The inbuild battery can be used as a power bank, but it really does not have much energy to spare. With power hungry stuff like LTE operating, the battery powers just the router for only about 4 to 5 hours. Here it really becomes obvious how smartphones are optimised for power-efficiency.

Three points that I want to work on more:
a.) There is no way to see the cellular signal level, not even from LuCI; I'd like to use the LTE LED to not just show if the device is connected, but also show the signal strength.
b.) Battery run time is rather short, I'd like to install some power saving machinery to extend it.
c.) Changing the WAN WLAN is a PITA, as each time you have to set up the updated credentials, even if the WLAN to log in was used many times before, so I really want some kind of WLAN credentials management.

Please open new topics for questions regarding configuration of your device.

Thanks!

https://github.com/jordi-pujol/wwanHotspot/

and https://github.com/openwrt/packages/blob/master/net/travelmate/files/README.md

In this post you are replying to I did not answer any questions. There are no question marks. I posted a list of work items on my agenda. On the same day I posted my agenda I did also write a question regarding item a) in a new thread in the Installing-and-Using Forum.

Thanks for mentioning these, even though I had already found the first a while ago, and the second only today. :grinning: I will investigate them in time.

I'm currently working on a script that reads the WWAN signal level, and sets LED action.

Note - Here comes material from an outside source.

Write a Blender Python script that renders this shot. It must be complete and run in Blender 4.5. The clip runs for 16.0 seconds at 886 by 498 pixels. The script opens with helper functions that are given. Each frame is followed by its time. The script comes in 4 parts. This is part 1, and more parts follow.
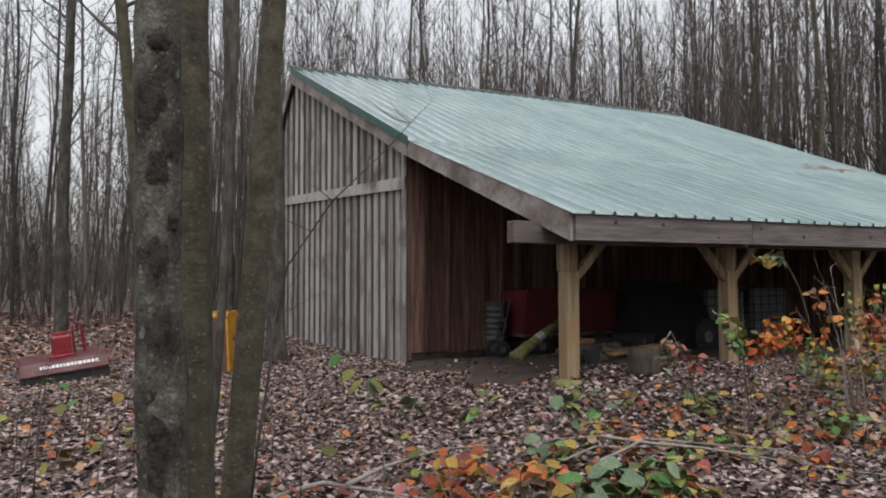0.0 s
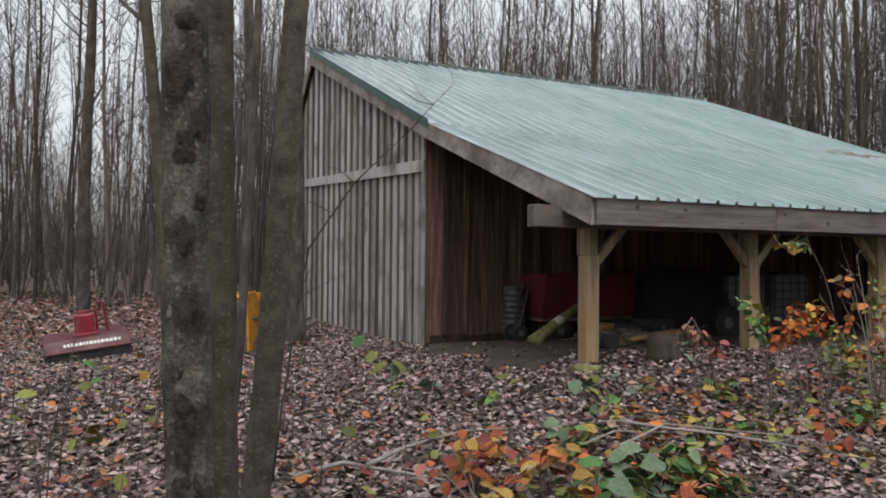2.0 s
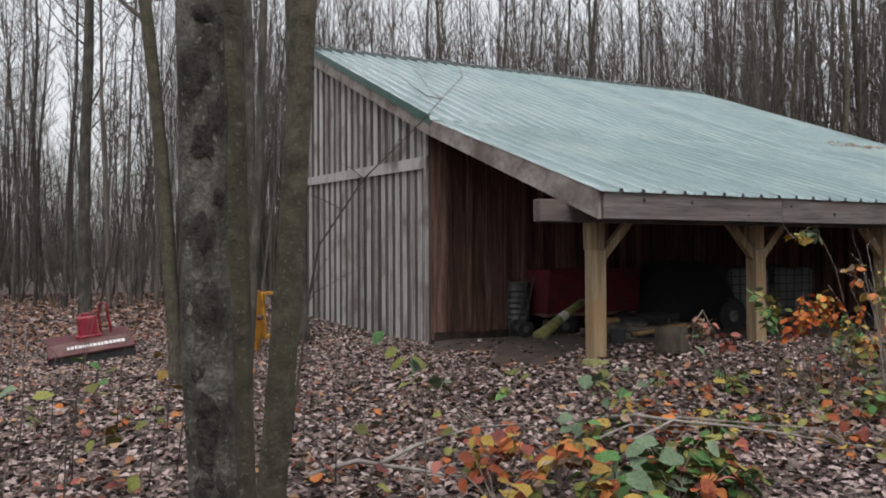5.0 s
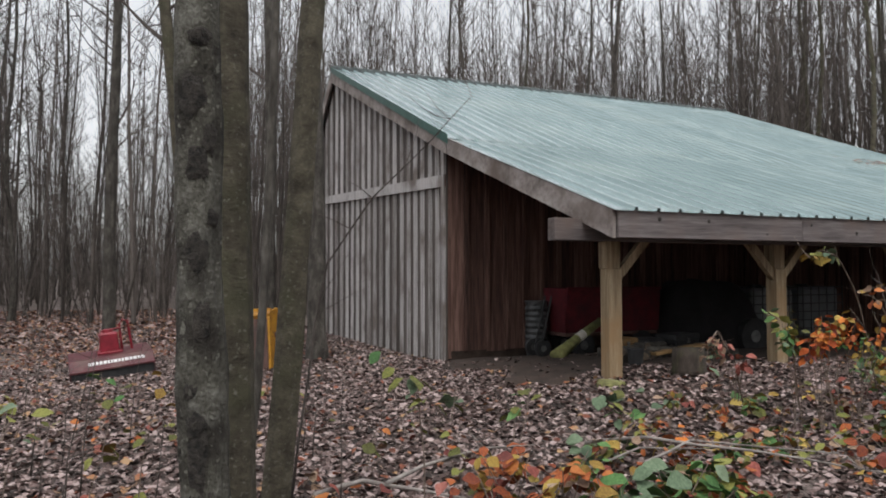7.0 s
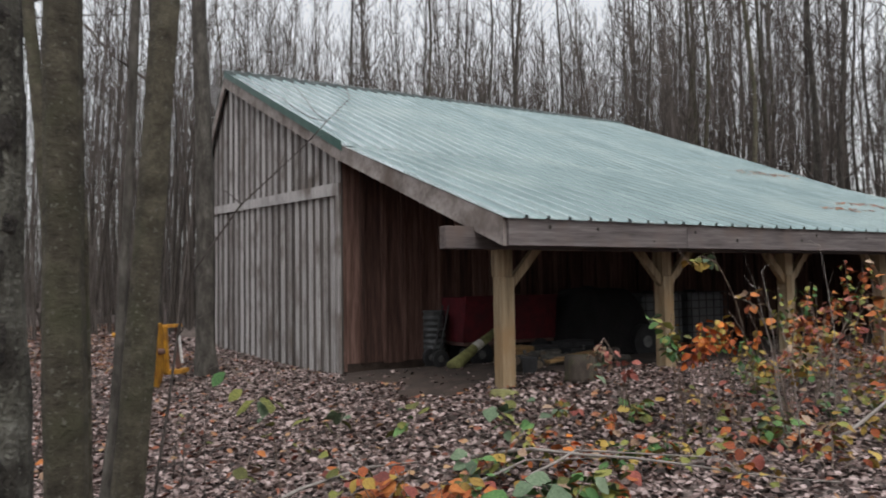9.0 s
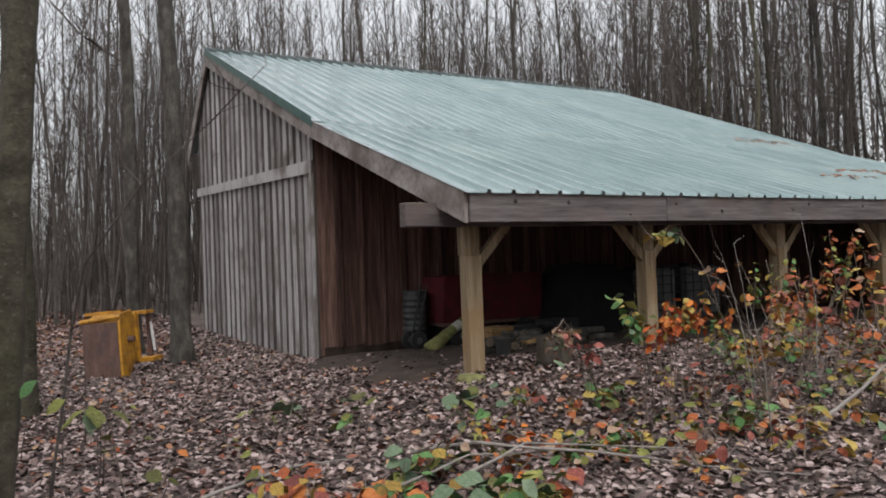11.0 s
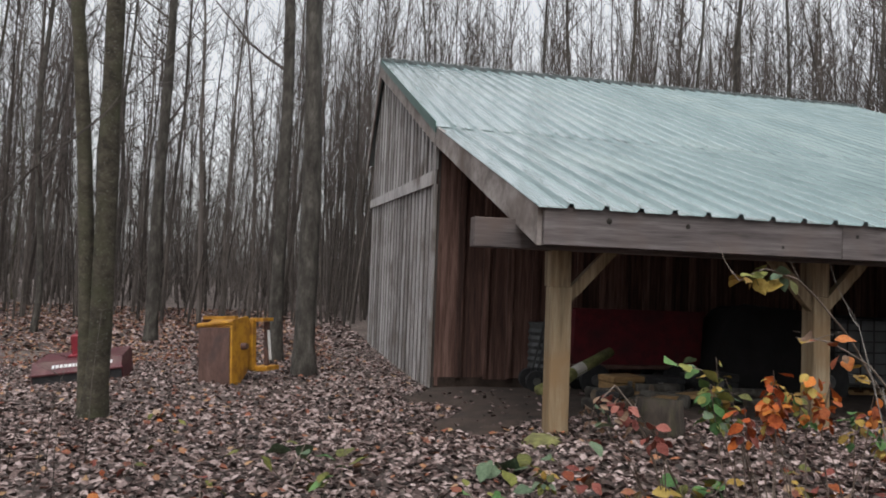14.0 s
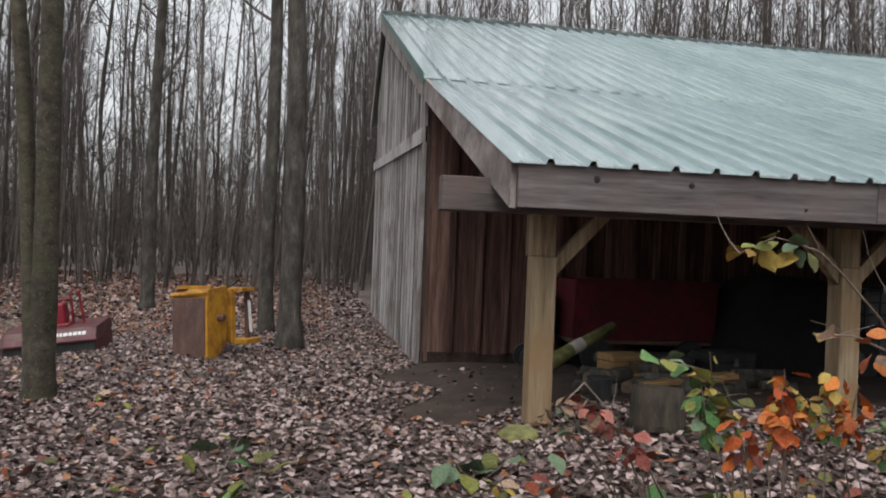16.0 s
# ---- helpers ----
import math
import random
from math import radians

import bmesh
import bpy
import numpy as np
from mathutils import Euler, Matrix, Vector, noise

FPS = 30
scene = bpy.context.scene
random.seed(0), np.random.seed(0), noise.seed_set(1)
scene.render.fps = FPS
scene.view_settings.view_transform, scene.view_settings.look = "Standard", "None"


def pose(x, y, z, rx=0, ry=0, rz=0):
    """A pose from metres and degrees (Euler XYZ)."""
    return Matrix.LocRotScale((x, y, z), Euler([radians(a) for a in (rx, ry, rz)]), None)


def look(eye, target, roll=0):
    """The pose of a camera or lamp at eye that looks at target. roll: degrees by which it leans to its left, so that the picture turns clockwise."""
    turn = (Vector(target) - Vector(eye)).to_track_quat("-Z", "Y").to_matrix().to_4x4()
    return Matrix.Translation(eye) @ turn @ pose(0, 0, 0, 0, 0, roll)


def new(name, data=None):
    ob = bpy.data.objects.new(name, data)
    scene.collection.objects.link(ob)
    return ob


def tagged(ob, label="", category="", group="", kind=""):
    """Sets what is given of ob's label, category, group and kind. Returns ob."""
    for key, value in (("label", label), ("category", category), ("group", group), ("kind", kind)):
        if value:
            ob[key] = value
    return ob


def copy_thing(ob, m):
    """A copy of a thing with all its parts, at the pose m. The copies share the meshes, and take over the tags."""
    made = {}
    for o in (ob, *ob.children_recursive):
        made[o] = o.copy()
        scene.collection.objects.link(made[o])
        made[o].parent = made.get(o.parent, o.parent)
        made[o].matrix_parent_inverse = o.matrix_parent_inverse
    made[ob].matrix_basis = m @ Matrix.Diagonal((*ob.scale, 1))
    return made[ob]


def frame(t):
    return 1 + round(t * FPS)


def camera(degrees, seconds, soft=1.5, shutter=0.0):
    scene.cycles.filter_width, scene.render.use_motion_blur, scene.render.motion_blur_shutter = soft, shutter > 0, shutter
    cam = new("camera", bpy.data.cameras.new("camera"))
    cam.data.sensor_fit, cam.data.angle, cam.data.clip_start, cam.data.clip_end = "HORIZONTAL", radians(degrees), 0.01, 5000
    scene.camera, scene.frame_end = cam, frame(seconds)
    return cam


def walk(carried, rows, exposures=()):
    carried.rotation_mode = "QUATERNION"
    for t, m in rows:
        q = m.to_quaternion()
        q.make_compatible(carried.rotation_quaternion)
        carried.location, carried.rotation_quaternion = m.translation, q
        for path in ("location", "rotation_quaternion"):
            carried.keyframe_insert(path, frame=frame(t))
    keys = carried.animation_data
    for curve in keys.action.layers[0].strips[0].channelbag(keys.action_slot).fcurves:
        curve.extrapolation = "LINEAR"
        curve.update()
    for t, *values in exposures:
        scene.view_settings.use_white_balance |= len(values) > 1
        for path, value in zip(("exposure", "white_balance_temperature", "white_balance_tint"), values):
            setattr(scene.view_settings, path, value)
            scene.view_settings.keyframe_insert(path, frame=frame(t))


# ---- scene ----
cam = camera(62.0, 16.0, soft=1.8, shutter=0.3)
EXPOSURE = -0.36
PATH = [
    (0, (-4.918, -6.769, 1.42), (-4.044, -4.972, 1.498), -0.1),
    (0.5, (-4.935, -6.742, 1.422), (-4.099, -4.926, 1.483), 0.1),
    (1, (-4.938, -6.721, 1.415), (-4.105, -4.903, 1.45), 0.2),
    (1.5, (-4.932, -6.733, 1.411), (-4.087, -4.921, 1.46), 0.4),
    (2, (-4.943, -6.745, 1.415), (-4.11, -4.927, 1.448), 0.5),
    (2.5, (-4.945, -6.75, 1.408), (-4.121, -4.928, 1.436), 0.4),
    (3, (-4.945, -6.745, 1.412), (-4.118, -4.925, 1.445), 0.4),
    (3.5, (-4.941, -6.741, 1.405), (-4.12, -4.917, 1.432), 0.3),
    (4, (-4.94, -6.747, 1.403), (-4.136, -4.916, 1.427), -0.1),
    (4.2, (-4.959, -6.737, 1.407), (-4.161, -4.903, 1.424), -0.3),
    (6.3, (-5.025, -6.598, 1.378), (-4.115, -4.818, 1.43), -0.1),
    (6.5, (-4.993, -6.627, 1.401), (-4.106, -4.835, 1.453), -0.4),
    (7, (-4.899, -6.715, 1.409), (-4.122, -4.873, 1.484), -0.1),
    (7.5, (-4.794, -6.822, 1.4), (-4.059, -4.963, 1.464), -0.8),
    (8, (-4.738, -6.843, 1.387), (-3.988, -4.99, 1.419), -1.2),
    (8.5, (-4.673, -6.685, 1.385), (-3.807, -4.883, 1.432), -0.9),
    (9, (-4.601, -6.592, 1.408), (-3.604, -4.861, 1.508), -0.9),
    (9.2, (-4.599, -6.565, 1.397), (-3.556, -4.86, 1.478), -0.7),
    (11.3, (-3.744, -6.417, 1.443), (-2.787, -4.661, 1.482), -2.0),
    (11.5, (-3.659, -6.368, 1.47), (-2.712, -4.608, 1.55), -1.6),
    (12, (-3.337, -6.19, 1.47), (-2.472, -4.386, 1.467), -4.1),
    (12.5, (-2.98, -6.159, 1.457), (-2.261, -4.293, 1.485), 0.9),
    (13, (-2.676, -6.005, 1.447), (-2.025, -4.114, 1.471), -0.5),
    (13.5, (-2.352, -5.786, 1.485), (-1.786, -3.87, 1.576), -0.9),
    (14, (-1.965, -5.686, 1.481), (-1.569, -3.728, 1.577), 2.2),
    (14.5, (-1.733, -5.651, 1.482), (-1.328, -3.694, 1.562), 1.5),
    (15, (-1.529, -5.42, 1.46), (-1.157, -3.456, 1.525), 1.0),
    (15.5, (-1.355, -5.09, 1.513), (-1.01, -3.122, 1.598), 2.5),
    (16, (-1.325, -4.9, 1.535), (-0.991, -2.928, 1.533), 2.2),
]
walk(cam, [(t, look(eye, target, roll)) for t, eye, target, roll in PATH], exposures=[(0, EXPOSURE), (16, EXPOSURE)])


# ---- light: overcast sky ----
world = bpy.data.worlds.new("world")
scene.world = world
world.use_nodes = True
wt = world.node_tree
wt.nodes.clear()
w_out = wt.nodes.new("ShaderNodeOutputWorld")
w_bg = wt.nodes.new("ShaderNodeBackground")
w_hsv = wt.nodes.new("ShaderNodeHueSaturation")
w_sky = wt.nodes.new("ShaderNodeTexSky")
w_sky.sky_type = "NISHITA"
w_sky.sun_disc = False
w_sky.sun_elevation = radians(60)
w_sky.sun_rotation = radians(200)
w_sky.dust_density = 4.0
w_hsv.inputs["Saturation"].default_value = 0.16
w_bg.inputs["Strength"].default_value = 0.345
wt.links.new(w_sky.outputs[0], w_hsv.inputs["Color"])
wt.links.new(w_hsv.outputs[0], w_bg.inputs["Color"])
wt.links.new(w_bg.outputs[0], w_out.inputs["Surface"])
sun_data = bpy.data.lights.new("sun", "SUN")
sun_data.energy, sun_data.angle, sun_data.color = 0.06, radians(60), (1.0, 0.97, 0.93)
sun = new("sun", sun_data)
sun.matrix_world = look((-8, -16, 60), (0, 0, 0))


# ---- materials ----
def ramp(nt, fac, stops):
    node = nt.nodes.new("ShaderNodeValToRGB")
    el = node.color_ramp.elements
    el[0].position, el[0].color = stops[0][0], (*stops[0][1], 1)
    el[1].position, el[1].color = stops[-1][0], (*stops[-1][1], 1)
    for p, c in stops[1:-1]:
        e = el.new(p)
        e.color = (*c, 1)
    nt.links.new(fac, node.inputs[0])
    return node.outputs[0]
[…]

The LTE LED is a single dual colour (red/green) LED. My plan is to use the netdev trigger on the LED (flicker to indicate traffic), and indicate strength by colour (red=bad, yellow=fair, green=good)

After that I want to try creating a LuCI status page showing cellular network details (type of connection (LTE, UMTS, GSM), signal strength and reference signal received data in [dbm], signal to noise ratio. Lua is new for me, so that's gonna be interesting.